Strong Enough to Soften: Rethinking Independence in Parenting
Why do I dislike weak people so much?
That question came out of nowhere the other day. And instead of brushing it off, I let it sit. I didn’t like the answer, but I kept digging anyway.
Can I get real here?
I get frustrated with people who seem passive. People who wait around for someone else to fix things. People who collapse too easily, or never seem to stand up at all. It’s not a good look, and I carry a real edge when I see it.
Something in me recoils. Like, come on. Life’s hard. No one’s coming. Figure it out.
And honestly, I felt like I was born that way. I always had a fighting streak in me. Anti-authority, defiant, stubborn. I didn’t like listening to my parents growing up. I wanted to do things my own way. And while that independence helped me grow into someone who could push through and make things happen, it came at a cost.
As I moved into adolescence, that streak made it harder to stay close to my parents. There was more tension than connection. More friction than harmony. I pulled away because I didn’t want to be told what to do, and in doing so, I missed out on something else. I didn’t realize it at the time, but that distance became part of the blueprint I carried into adulthood.
My wife is more generous than I am, which I read as weak oftentimes. She comforts when I challenge. She allows them more grace than discipline. She gives them a softer place to land. And I’ve caught myself thinking, is that too much? Is she making them soft?
But then I remember, her strength just looks different than mine. She offers our kids the kind of emotional support I didn’t grow up with. And maybe, just maybe, they need both.
That’s the line we’re walking. Between strength and softness. Between teaching independence and creating connection.
And the question I keep coming back to is this:
How do we make sure generosity doesn’t turn into rescuing? And how do we teach grit without starving out connection?
I don’t have the full answer. But I’m trying to live in that question. Because maybe parenting isn’t about choosing a side. Maybe it’s about learning to hold both.
One of my personality traits is that I love to wonder. It’s just how I’m wired. I like turning things over, looking underneath, asking where they came from and what they’re really about.
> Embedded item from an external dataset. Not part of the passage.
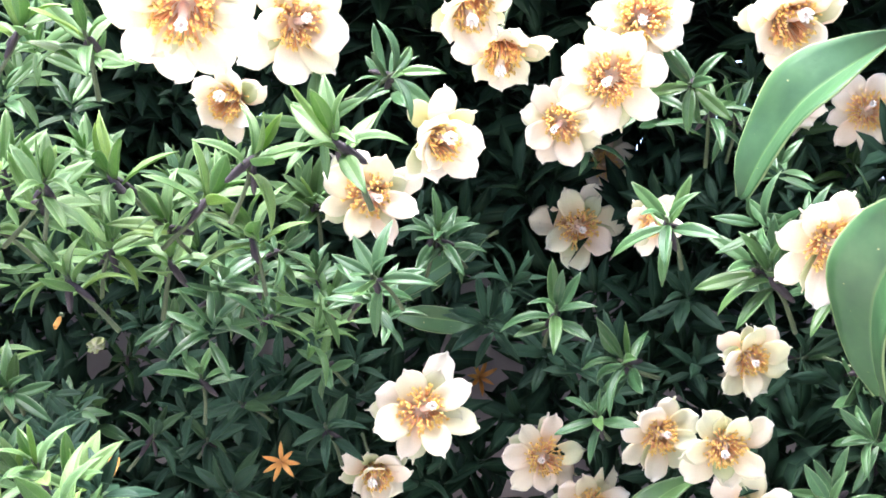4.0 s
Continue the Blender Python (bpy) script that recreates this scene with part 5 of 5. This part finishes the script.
more_shoot(0.2261, 0.4829, 1.4177, 0.0276, 0.0955, -0.9899, 0.1049, 'd')
shoot(0.2185, 0.4777, 1.4030, 0.0259, -0.1700, -0.9791, -0.1115, 'd')
more_shoot(0.2061, 0.5020, 1.3986, 0.0220, -0.1495, -0.9586, -0.2422, 'd')
shoot(0.1778, 0.4464, 1.4111, 0.0298, -0.1700, -0.9791, -0.1115, 'd')
more_shoot(0.1871, 0.4969, 1.4277, 0.0253, 0.0883, -0.9764, -0.1972, 'd')
shoot(0.1050, 0.4333, 1.4185, 0.0285, -0.1521, -0.9721, 0.1783, 'd')
more_shoot(0.1042, 0.4585, 1.4205, 0.0243, -0.1179, -0.9872, 0.1072, 'd')
more_shoot(0.1105, 0.4736, 1.4180, 0.0243, 0.0838, -0.9262, 0.3675, 'd')
shoot(0.1168, 0.4343, 1.3920, 0.0311, -0.1654, -0.9861, -0.0122, 'd')
more_shoot(0.1281, 0.4729, 1.4065, 0.0265, -0.3606, -0.9201, 0.1528, 'd')
more_shoot(0.1286, 0.4722, 1.3817, 0.0265, -0.4086, -0.9127, -0.0083, 'd')
shoot(0.1603, 0.4267, 1.3921, 0.0311, -0.1654, -0.9861, -0.0122, 'd')
more_shoot(0.1559, 0.4727, 1.3816, 0.0265, -0.1692, -0.9846, -0.0443, 'd')
more_shoot(0.1609, 0.4619, 1.3943, 0.0265, -0.2047, -0.9641, -0.1693, 'd')
shoot(0.1526, 0.4190, 1.3617, 0.0330, -0.1594, -0.9835, 0.0853, 'd')
shoot(0.2054, 0.4890, 1.3579, 0.0377, -0.0625, -0.9949, 0.0793, 'd')
shoot(0.1814, 0.4401, 1.3519, 0.0265, -0.1729, -0.9624, -0.2096, 'd')
shoot(0.1045, 0.4737, 1.3341, 0.0356, -0.1440, -0.9534, 0.2650, 'd')
shoot(0.2977, 0.5334, 1.4352, 0.0290, -0.1440, -0.9534, 0.2650, 'd')
more_shoot(0.3244, 0.5456, 1.4413, 0.0246, -0.3087, -0.8459, 0.4349, 'd')
more_shoot(0.3104, 0.5228, 1.4289, 0.0246, -0.1622, -0.8679, 0.4696, 'd')
more_shoot(0.2985, 0.5570, 1.4335, 0.0246, 0.0652, -0.9742, 0.2158, 'd')
shoot(0.2773, 0.5408, 1.4011, 0.0322, -0.0625, -0.9949, 0.0793, 'd')
more_shoot(0.2927, 0.5382, 1.4010, 0.0274, -0.0355, -0.9969, 0.0706, 'd')
more_shoot(0.2870, 0.5389, 1.4035, 0.0274, 0.1199, -0.9814, 0.1499, 'd')
more_shoot(0.2872, 0.5373, 1.4170, 0.0274, -0.1677, -0.9379, 0.3038, 'd')
more_shoot(0.3108, 0.7060, 1.6121, 0.0269, 0.0384, -0.9851, -0.1677, 'x')
more_shoot(0.2531, 0.5510, 1.5639, 0.0269, -0.3051, -0.9346, 0.1830, 'x')
more_shoot(0.2984, 0.7084, 1.6109, 0.0269, -0.0681, -0.9888, 0.1328, 'x')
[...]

It reminds me of a show I loved growing up called The Wonder Years. It followed a kid named Kevin Arnold as he navigated childhood and family and the awkward in-between of growing up. What made it powerful wasn’t the drama. It was the reflection. The way the adult version of Kevin looked back and tried to make sense of it all. Ordinary moments suddenly felt meaningful because someone took the time to wonder about them.
That’s what I’m trying to do here. Take a feeling I don’t fully understand and sit with it. Turn it over. Ask where it comes from and what it’s trying to teach me.
Because maybe strength isn’t just about being tough or independent or figuring it all out alone. Maybe real strength is found in the wondering. And maybe the wondering is what keeps us alive.